Disaster risk reduction can be achieved. Decades of experience in managing disasters and reducing climate and disaster risk have produced a wealth of knowledge and good practice which can be applied within social and productive sectors and which make good financial sense.
13.1 The need for change
Accumulated disaster risk now directly challenges the capacity of many countries to make the capital investments and social expenditure required to achieve sustainable development.
Apart from overconsumption and inequality, the current development paradigm also generates and accumulates disaster risk, which has impacts in three different dimensions.
Firstly, public and private investment decisions that fail to take hazards into account may generate risks, losses and impacts for those who made the investments, as companies such as Toyota discovered to their cost during the 2011 Chao Phraya River floods in Thailand.
Secondly, and as multiple examples from this report and previous editions of the GAR have shown, those risks, losses and impacts are often not borne by the risk takers but are instead transferred to other social sectors or territories. This is the case, for example, in speculative urban
developments that may increase flood risks for households in informal settlements in other areas of a city.

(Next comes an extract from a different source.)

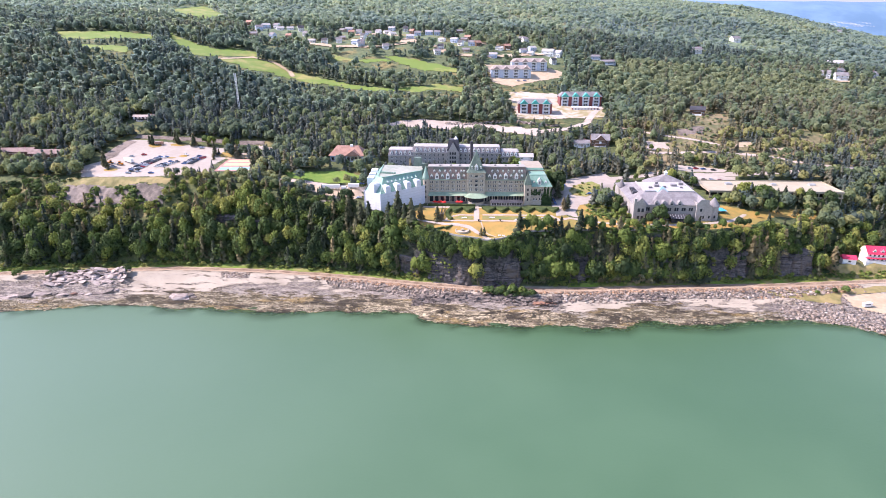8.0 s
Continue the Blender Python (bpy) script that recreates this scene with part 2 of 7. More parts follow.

Thirdly, and as exemplified by climate change and the destruction of biodiversity, other risks are transferred to the commons. As a consequence, the different planetary systems on which all people depend for survival are now at risk, a scenario in which there are ultimately no winners.
As such, the world is moving beyond an equilibrium state, be it in social, economic, political or environmental terms. Models of the future are characterized by increasing uncertainty, as outliers beyond the boundaries of what can be expected are becoming the new normal.
The worst-case implications are kata-strophe on a global scale, as overconsumption overwhelms the biocapacity of planetary systems, while rapidly increasing and unevenly distributed disaster risk erodes the resilience of those most in need of development. Accumulated disaster risk now directly challenges the capacity of many countries to make the capital investments and social expenditure which will be required to achieve sustainable development.